- INSTRUCTION: Copy out the data below as written; omit any images.

- RECORDED DATA:
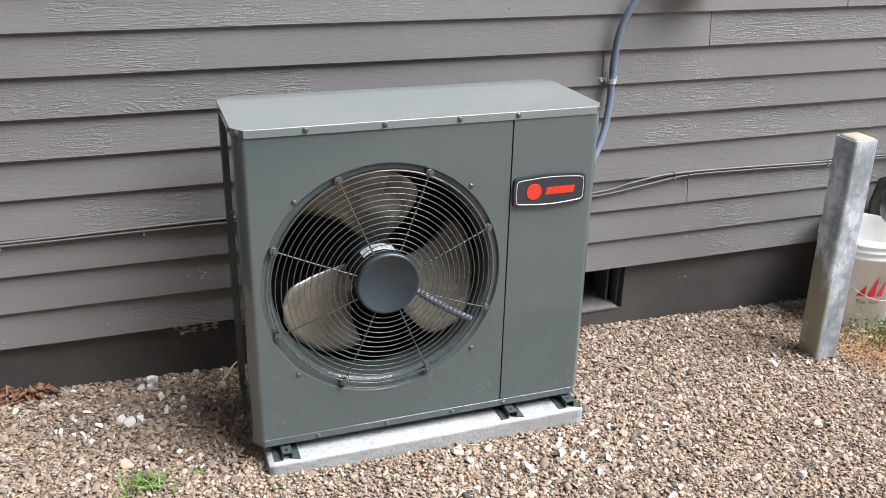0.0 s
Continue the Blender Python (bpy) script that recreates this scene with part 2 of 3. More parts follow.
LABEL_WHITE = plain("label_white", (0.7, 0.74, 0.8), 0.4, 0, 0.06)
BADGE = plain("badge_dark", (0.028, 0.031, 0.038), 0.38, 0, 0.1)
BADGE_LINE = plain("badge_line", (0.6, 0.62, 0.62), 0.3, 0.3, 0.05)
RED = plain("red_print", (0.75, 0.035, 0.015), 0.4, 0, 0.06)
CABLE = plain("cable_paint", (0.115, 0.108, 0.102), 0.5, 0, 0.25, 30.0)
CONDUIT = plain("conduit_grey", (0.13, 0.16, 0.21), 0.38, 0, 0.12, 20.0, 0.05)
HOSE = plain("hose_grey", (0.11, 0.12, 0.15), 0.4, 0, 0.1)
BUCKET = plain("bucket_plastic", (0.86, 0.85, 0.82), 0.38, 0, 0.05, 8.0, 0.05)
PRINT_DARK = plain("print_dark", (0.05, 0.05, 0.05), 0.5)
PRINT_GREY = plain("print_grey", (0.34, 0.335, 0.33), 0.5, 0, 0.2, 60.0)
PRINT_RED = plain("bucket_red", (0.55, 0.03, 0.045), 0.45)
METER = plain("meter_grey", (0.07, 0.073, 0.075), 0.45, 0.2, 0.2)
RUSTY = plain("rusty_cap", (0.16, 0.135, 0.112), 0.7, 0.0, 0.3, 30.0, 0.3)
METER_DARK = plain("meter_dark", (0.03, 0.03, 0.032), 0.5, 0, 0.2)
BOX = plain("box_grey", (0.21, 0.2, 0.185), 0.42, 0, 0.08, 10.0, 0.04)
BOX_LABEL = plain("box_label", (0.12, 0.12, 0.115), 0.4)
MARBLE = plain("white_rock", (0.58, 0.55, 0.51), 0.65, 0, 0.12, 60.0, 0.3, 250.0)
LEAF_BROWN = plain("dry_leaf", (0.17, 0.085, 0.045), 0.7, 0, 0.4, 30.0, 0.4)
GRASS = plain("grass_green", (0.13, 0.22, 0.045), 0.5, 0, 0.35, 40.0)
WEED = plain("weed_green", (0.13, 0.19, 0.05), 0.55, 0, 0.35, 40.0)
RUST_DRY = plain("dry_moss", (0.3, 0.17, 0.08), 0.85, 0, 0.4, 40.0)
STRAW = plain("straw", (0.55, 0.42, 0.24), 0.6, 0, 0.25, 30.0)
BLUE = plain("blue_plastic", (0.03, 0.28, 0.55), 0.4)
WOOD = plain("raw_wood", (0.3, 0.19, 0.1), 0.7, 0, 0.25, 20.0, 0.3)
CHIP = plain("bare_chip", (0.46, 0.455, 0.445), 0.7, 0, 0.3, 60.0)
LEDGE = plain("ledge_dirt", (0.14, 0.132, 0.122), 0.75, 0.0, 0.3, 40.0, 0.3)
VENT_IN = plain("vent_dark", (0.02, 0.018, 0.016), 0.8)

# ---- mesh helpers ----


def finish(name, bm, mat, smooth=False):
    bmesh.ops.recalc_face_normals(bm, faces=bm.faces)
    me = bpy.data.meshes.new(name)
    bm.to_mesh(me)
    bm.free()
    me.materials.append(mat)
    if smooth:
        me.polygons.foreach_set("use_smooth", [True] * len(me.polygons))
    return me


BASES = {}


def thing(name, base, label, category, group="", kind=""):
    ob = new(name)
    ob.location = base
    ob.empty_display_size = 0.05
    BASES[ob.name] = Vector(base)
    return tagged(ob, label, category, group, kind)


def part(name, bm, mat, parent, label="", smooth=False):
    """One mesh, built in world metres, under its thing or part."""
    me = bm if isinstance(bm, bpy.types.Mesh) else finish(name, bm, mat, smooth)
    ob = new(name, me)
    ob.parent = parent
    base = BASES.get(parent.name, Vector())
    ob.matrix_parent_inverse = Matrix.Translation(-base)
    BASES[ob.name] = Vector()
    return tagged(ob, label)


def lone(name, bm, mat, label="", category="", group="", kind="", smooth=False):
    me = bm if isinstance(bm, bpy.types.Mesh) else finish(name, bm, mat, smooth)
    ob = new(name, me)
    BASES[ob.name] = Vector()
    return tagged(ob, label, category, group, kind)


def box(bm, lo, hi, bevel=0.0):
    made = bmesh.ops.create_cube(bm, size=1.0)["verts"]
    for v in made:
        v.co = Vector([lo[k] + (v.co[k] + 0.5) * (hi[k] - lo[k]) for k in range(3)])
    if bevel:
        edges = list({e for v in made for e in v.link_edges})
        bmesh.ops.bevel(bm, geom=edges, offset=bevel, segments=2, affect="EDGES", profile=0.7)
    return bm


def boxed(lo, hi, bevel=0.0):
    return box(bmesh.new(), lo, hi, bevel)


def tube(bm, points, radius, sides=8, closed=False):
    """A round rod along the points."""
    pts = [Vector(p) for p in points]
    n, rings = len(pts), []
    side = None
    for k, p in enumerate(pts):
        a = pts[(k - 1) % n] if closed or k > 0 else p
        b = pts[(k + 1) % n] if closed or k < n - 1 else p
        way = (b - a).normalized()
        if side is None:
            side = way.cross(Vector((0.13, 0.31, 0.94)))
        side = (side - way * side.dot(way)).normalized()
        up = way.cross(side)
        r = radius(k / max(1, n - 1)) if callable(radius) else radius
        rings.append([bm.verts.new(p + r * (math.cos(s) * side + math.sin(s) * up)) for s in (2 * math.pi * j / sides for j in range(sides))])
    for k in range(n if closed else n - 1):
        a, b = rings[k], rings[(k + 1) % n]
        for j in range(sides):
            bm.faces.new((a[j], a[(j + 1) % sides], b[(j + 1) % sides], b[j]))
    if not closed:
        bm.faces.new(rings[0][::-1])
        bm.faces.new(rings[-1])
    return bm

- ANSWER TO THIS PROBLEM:
0.0 s
Continue the Blender Python (bpy) script that recreates this scene with part 2 of 3. More parts follow.
LABEL_WHITE = plain("label_white", (0.7, 0.74, 0.8), 0.4, 0, 0.06)
BADGE = plain("badge_dark", (0.028, 0.031, 0.038), 0.38, 0, 0.1)
BADGE_LINE = plain("badge_line", (0.6, 0.62, 0.62), 0.3, 0.3, 0.05)
RED = plain("red_print", (0.75, 0.035, 0.015), 0.4, 0, 0.06)
CABLE = plain("cable_paint", (0.115, 0.108, 0.102), 0.5, 0, 0.25, 30.0)
CONDUIT = plain("conduit_grey", (0.13, 0.16, 0.21), 0.38, 0, 0.12, 20.0, 0.05)
HOSE = plain("hose_grey", (0.11, 0.12, 0.15), 0.4, 0, 0.1)
BUCKET = plain("bucket_plastic", (0.86, 0.85, 0.82), 0.38, 0, 0.05, 8.0, 0.05)
PRINT_DARK = plain("print_dark", (0.05, 0.05, 0.05), 0.5)
PRINT_GREY = plain("print_grey", (0.34, 0.335, 0.33), 0.5, 0, 0.2, 60.0)
PRINT_RED = plain("bucket_red", (0.55, 0.03, 0.045), 0.45)
METER = plain("meter_grey", (0.07, 0.073, 0.075), 0.45, 0.2, 0.2)
RUSTY = plain("rusty_cap", (0.16, 0.135, 0.112), 0.7, 0.0, 0.3, 30.0, 0.3)
METER_DARK = plain("meter_dark", (0.03, 0.03, 0.032), 0.5, 0, 0.2)
BOX = plain("box_grey", (0.21, 0.2, 0.185), 0.42, 0, 0.08, 10.0, 0.04)
BOX_LABEL = plain("box_label", (0.12, 0.12, 0.115), 0.4)
MARBLE = plain("white_rock", (0.58, 0.55, 0.51), 0.65, 0, 0.12, 60.0, 0.3, 250.0)
LEAF_BROWN = plain("dry_leaf", (0.17, 0.085, 0.045), 0.7, 0, 0.4, 30.0, 0.4)
GRASS = plain("grass_green", (0.13, 0.22, 0.045), 0.5, 0, 0.35, 40.0)
WEED = plain("weed_green", (0.13, 0.19, 0.05), 0.55, 0, 0.35, 40.0)
RUST_DRY = plain("dry_moss", (0.3, 0.17, 0.08), 0.85, 0, 0.4, 40.0)
STRAW = plain("straw", (0.55, 0.42, 0.24), 0.6, 0, 0.25, 30.0)
BLUE = plain("blue_plastic", (0.03, 0.28, 0.55), 0.4)
WOOD = plain("raw_wood", (0.3, 0.19, 0.1), 0.7, 0, 0.25, 20.0, 0.3)
CHIP = plain("bare_chip", (0.46, 0.455, 0.445), 0.7, 0, 0.3, 60.0)
LEDGE = plain("ledge_dirt", (0.14, 0.132, 0.122), 0.75, 0.0, 0.3, 40.0, 0.3)
VENT_IN = plain("vent_dark", (0.02, 0.018, 0.016), 0.8)

# ---- mesh helpers ----


def finish(name, bm, mat, smooth=False):
    bmesh.ops.recalc_face_normals(bm, faces=bm.faces)
    me = bpy.data.meshes.new(name)
    bm.to_mesh(me)
    bm.free()
    me.materials.append(mat)
    if smooth:
        me.polygons.foreach_set("use_smooth", [True] * len(me.polygons))
    return me


BASES = {}


def thing(name, base, label, category, group="", kind=""):
    ob = new(name)
    ob.location = base
    ob.empty_display_size = 0.05
    BASES[ob.name] = Vector(base)
    return tagged(ob, label, category, group, kind)


def part(name, bm, mat, parent, label="", smooth=False):
    """One mesh, built in world metres, under its thing or part."""
    me = bm if isinstance(bm, bpy.types.Mesh) else finish(name, bm, mat, smooth)
    ob = new(name, me)
    ob.parent = parent
    base = BASES.get(parent.name, Vector())
    ob.matrix_parent_inverse = Matrix.Translation(-base)
    BASES[ob.name] = Vector()
    return tagged(ob, label)


def lone(name, bm, mat, label="", category="", group="", kind="", smooth=False):
    me = bm if isinstance(bm, bpy.types.Mesh) else finish(name, bm, mat, smooth)
    ob = new(name, me)
    BASES[ob.name] = Vector()
    return tagged(ob, label, category, group, kind)


def box(bm, lo, hi, bevel=0.0):
    made = bmesh.ops.create_cube(bm, size=1.0)["verts"]
    for v in made:
        v.co = Vector([lo[k] + (v.co[k] + 0.5) * (hi[k] - lo[k]) for k in range(3)])
    if bevel:
        edges = list({e for v in made for e in v.link_edges})
        bmesh.ops.bevel(bm, geom=edges, offset=bevel, segments=2, affect="EDGES", profile=0.7)
    return bm


def boxed(lo, hi, bevel=0.0):
    return box(bmesh.new(), lo, hi, bevel)


def tube(bm, points, radius, sides=8, closed=False):
    """A round rod along the points."""
    pts = [Vector(p) for p in points]
    n, rings = len(pts), []
    side = None
    for k, p in enumerate(pts):
        a = pts[(k - 1) % n] if closed or k > 0 else p
        b = pts[(k + 1) % n] if closed or k < n - 1 else p
        way = (b - a).normalized()
        if side is None:
            side = way.cross(Vector((0.13, 0.31, 0.94)))
        side = (side - way * side.dot(way)).normalized()
        up = way.cross(side)
        r = radius(k / max(1, n - 1)) if callable(radius) else radius
        rings.append([bm.verts.new(p + r * (math.cos(s) * side + math.sin(s) * up)) for s in (2 * math.pi * j / sides for j in range(sides))])
    for k in range(n if closed else n - 1):
        a, b = rings[k], rings[(k + 1) % n]
        for j in range(sides):
            bm.faces.new((a[j], a[(j + 1) % sides], b[(j + 1) % sides], b[j]))
    if not closed:
        bm.faces.new(rings[0][::-1])
        bm.faces.new(rings[-1])
    return bm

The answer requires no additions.